Get ready for Blue Crush between Rosslyn and Pentagon. Oops, wait, that's right, those people can just grab an Orange/Silver train all the way into Downtown, switch to one of the Yellow trains, and ride all the way out. It might even be faster than the 40-minute 2-seat bus ride option, if they're lucky!

The fact of the matter is, Metro doesn't care about the minimum service levels. If they cared about the minimum service levels, Silver would be terminating in New Carrollton (which makes far more sense as a terminal than Largo) and only getting 8 trains, with Orange and Blue keeping 9 each. For that matter, if Metro cared about being honest and forthcoming, they would have routed Silver up to New Carrollton anyway and admitted that Blue Line headways were going to be crippled by Silver to the detriment of every station on either outer end.

Metro doesn't care, which is why they keep lying to the riding public about minimum service levels and spreading the myth that "almost everyone benefits from increased service to Orange and Silver" coming at the direct cost of adequate service on the Blue Line. Look forward to the Blue Line being the first Metrorail line to fall victim to budget/service cuts within the next ten years, if it isn't Rush Plused out of existence before that can happen.

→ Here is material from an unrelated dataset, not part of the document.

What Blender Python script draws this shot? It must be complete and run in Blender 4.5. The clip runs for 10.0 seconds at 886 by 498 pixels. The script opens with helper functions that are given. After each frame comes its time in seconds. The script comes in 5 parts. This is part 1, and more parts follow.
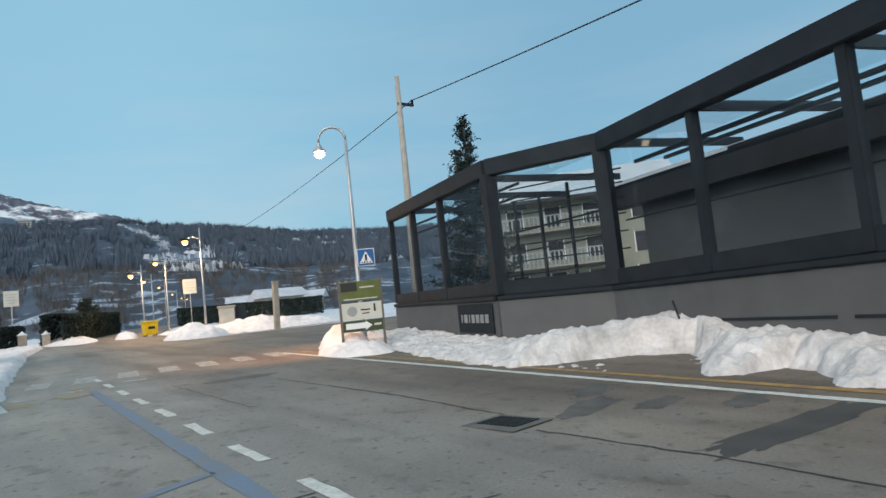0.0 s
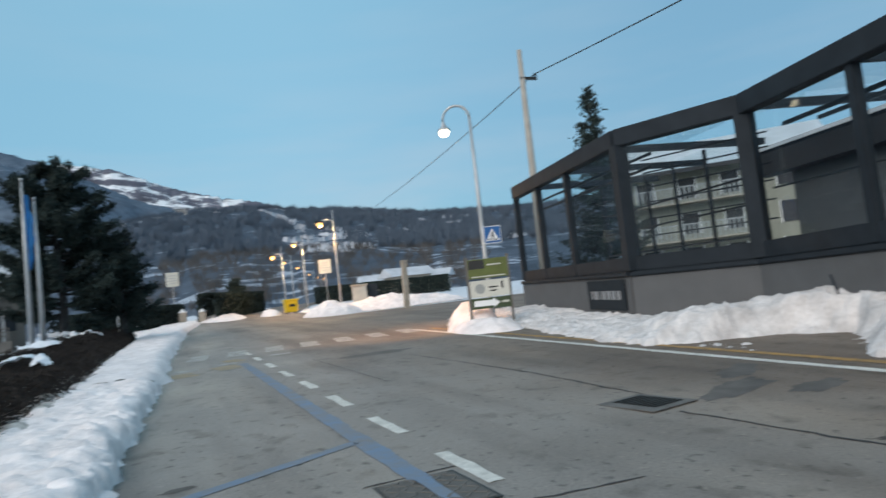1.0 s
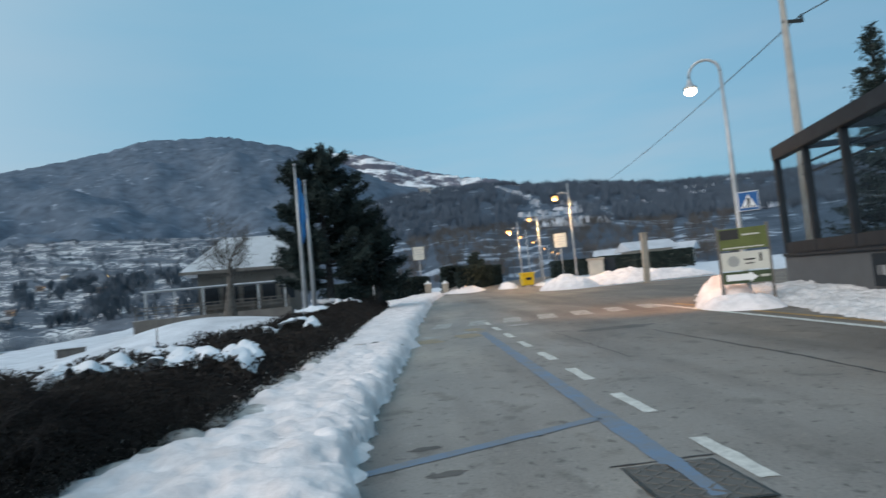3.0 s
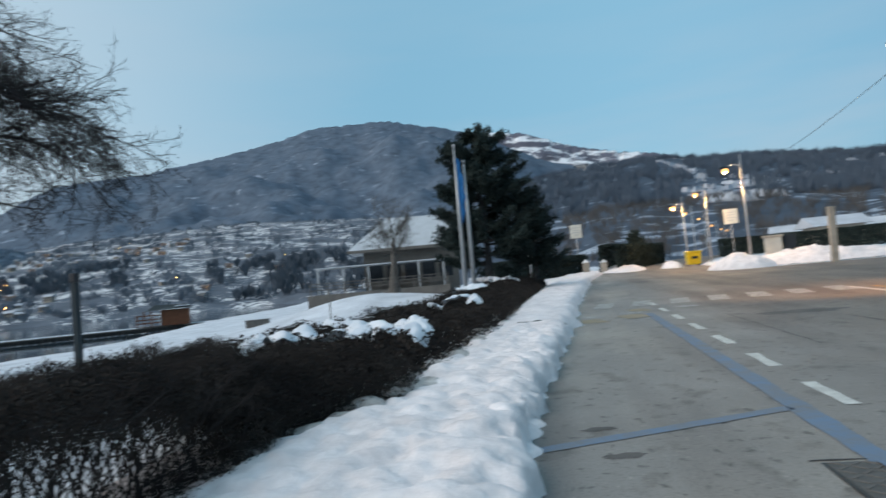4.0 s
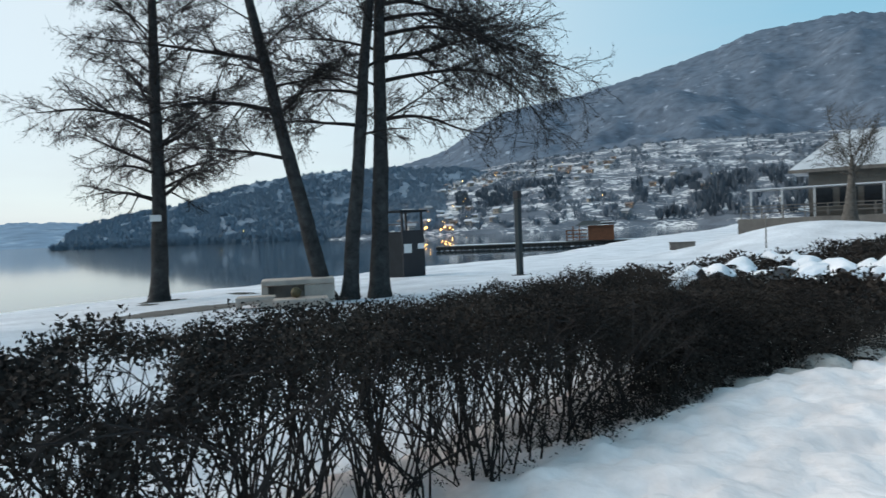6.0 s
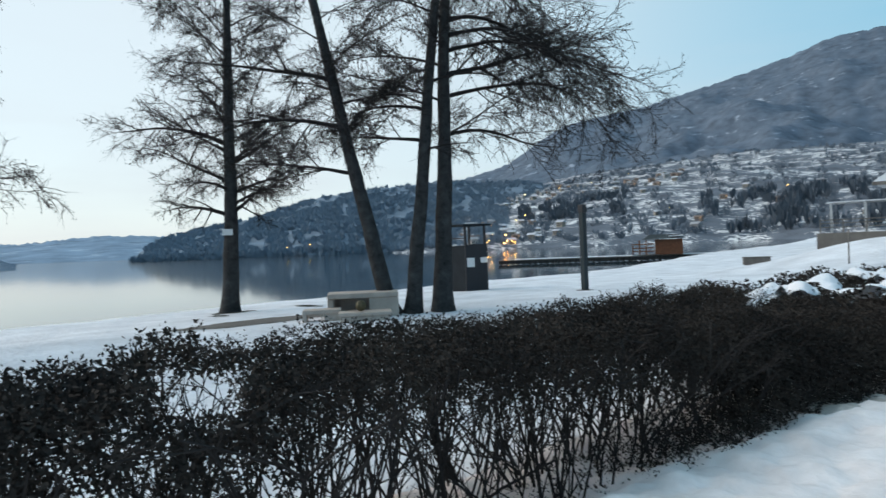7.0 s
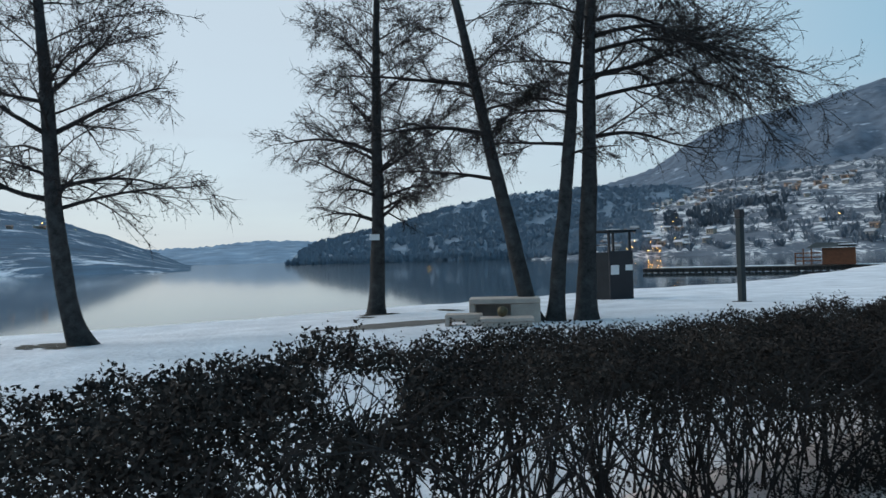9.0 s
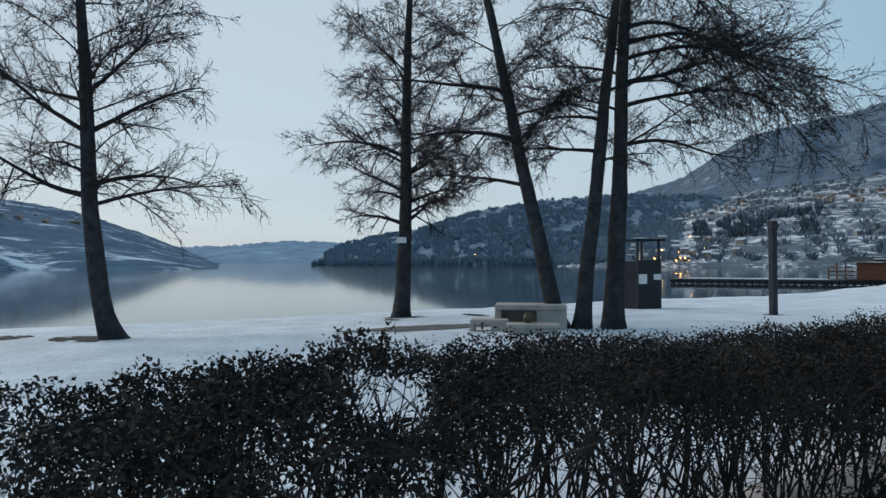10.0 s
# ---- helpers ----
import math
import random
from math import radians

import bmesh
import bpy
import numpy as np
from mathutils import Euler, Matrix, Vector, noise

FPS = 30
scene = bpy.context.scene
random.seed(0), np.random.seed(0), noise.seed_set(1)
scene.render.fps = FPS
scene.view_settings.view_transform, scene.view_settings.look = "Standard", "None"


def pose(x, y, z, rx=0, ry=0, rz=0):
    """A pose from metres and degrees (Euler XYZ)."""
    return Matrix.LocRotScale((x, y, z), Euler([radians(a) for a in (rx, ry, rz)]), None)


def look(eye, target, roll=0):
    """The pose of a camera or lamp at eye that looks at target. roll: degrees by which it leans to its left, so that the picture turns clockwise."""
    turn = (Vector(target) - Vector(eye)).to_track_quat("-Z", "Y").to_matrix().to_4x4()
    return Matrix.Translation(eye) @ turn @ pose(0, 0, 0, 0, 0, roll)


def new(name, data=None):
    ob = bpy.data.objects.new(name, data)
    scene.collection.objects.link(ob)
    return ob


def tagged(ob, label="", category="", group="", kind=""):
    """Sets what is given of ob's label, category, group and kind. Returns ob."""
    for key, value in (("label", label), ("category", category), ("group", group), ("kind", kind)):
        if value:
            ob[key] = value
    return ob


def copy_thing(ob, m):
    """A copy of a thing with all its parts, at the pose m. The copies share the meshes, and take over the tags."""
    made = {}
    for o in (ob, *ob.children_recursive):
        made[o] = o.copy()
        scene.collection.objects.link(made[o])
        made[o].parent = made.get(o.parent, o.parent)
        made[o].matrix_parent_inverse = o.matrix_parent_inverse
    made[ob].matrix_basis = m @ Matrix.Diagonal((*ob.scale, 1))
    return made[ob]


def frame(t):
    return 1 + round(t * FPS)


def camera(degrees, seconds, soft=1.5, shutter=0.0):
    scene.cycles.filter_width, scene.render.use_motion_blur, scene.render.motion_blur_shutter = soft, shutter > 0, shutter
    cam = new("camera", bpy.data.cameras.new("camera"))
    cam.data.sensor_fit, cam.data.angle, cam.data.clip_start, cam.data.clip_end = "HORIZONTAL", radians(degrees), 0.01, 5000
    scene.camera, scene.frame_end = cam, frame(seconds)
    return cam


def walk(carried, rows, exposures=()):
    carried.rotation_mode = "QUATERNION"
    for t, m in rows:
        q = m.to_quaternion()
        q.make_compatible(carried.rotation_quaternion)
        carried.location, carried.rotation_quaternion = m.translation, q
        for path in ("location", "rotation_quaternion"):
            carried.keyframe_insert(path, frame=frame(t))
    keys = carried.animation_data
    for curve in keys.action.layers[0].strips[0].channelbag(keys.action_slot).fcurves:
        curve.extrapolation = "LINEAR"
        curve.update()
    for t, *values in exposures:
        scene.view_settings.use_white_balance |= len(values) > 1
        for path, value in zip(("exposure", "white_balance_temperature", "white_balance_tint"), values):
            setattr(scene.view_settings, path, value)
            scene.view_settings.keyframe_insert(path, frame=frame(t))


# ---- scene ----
cam = camera(68.0, 10.0, 1.5, 0.5)
PATH = [
    (0, (-0.114, -0.391, 1.627), (1.02, 1.248, 1.785), -6.0),
    (0.5, (-0.124, -0.337, 1.63), (0.928, 1.358, 1.767), -6.2),
    (1, (-0.13, -0.268, 1.616), (0.672, 1.559, 1.748), -6.4),
    (1.5, (-0.124, -0.187, 1.606), (0.492, 1.711, 1.729), -6.2),
    (2, (-0.092, -0.098, 1.58), (0.389, 1.839, 1.701), -5.9),
    (2.5, (-0.094, -0.007, 1.57), (0.26, 1.957, 1.692), -6.3),
    (3, (-0.112, 0.068, 1.552), (0.002, 2.06, 1.682), -5.6),
    (4.5, (-0.345, 0.025, 1.586), (-1.018, 1.907, 1.657), -4.3),
    (5, (-0.396, 0.235, 1.623), (-1.455, 1.932, 1.638), -2.8),
    (5.5, (-0.513, 0.376, 1.652), (-1.833, 1.878, 1.607), -2.4),
    (7, (-0.644, 0.41, 1.691), (-2.213, 1.651, 1.684), -2.2),
    (7.5, (-0.687, 0.412, 1.687), (-2.34, 1.538, 1.698), -2.2),
    (8, (-0.712, 0.4, 1.691), (-2.427, 1.428, 1.711), -2.4),
    (8.5, (-0.74, 0.397, 1.684), (-2.502, 1.345, 1.706), -2.2),
    (9, (-0.773, 0.386, 1.68), (-2.565, 1.273, 1.706), -1.6),
    (9.5, (-0.801, 0.372, 1.68), (-2.615, 1.212, 1.716), -0.6),
    (10, (-0.811, 0.355, 1.679), (-2.636, 1.173, 1.719), -0.1),
]
walk(cam, [(t, look(eye, target, roll)) for t, eye, target, roll in PATH],
     [(0, 1.94, 6900, 10), (1, 1.88, 6650, 10), (1.5, 1.79, 6650, 10), (2.5, 1.78, 6600, 10), (3, 1.74, 6550, 10), (4.5, 1.86, 6650, 10), (5.5, 2.00, 6800, 10), (7, 2.09, 6900, 10),
      (7.5, 1.93, 6700, 10), (8.5, 1.75, 6550, 10), (9.5, 1.70, 6500, 10), (10, 1.62, 6500, 10)])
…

by Ryan on Oct 11, 2013 10:48 pm • linkreport


Who ever told you that not using D&G pocket track has more to do with "(in)ability to correctly interline" is blowing smoke up your butt.

Interlockings are automatically set by the trains destination code. Destination codes are assigned to the trains by the train control computer at the origin terminal based on the manually set train number.

Destination codes 30, 36, 66 along with a yet to be assigned code for the Silver line will put an eastbound trains into the D&G pocket track.

A schedule table is used to set the turnouts and clear the signals for trains ready to depart westbound from the pocket track. The schedule table used is the same type of table used to dispatch inbound trains from the line end terminals.

View the D&G pocket track the same way as you would view the pocket track north of Mount Vernon Square. The fact that the pocket track is between stations as opposed being adjacent to a station is irreverent, the same also applies to the fact that the junction is adjacent to the east end of the pocket track.

by Sand Box John on Oct 12, 2013 5:04 pm • linkreport

I was reading the article from April 2010 about the 7000 cars to which Rich linked, and I couldn't stop chuckling at Matt Johnson's comment there:

"1076 was widowed (divorced?) at Woodley Park. I don't think it has a purpose at the moment."

I wonder if they painted a pair of sad eyes on the front of the car?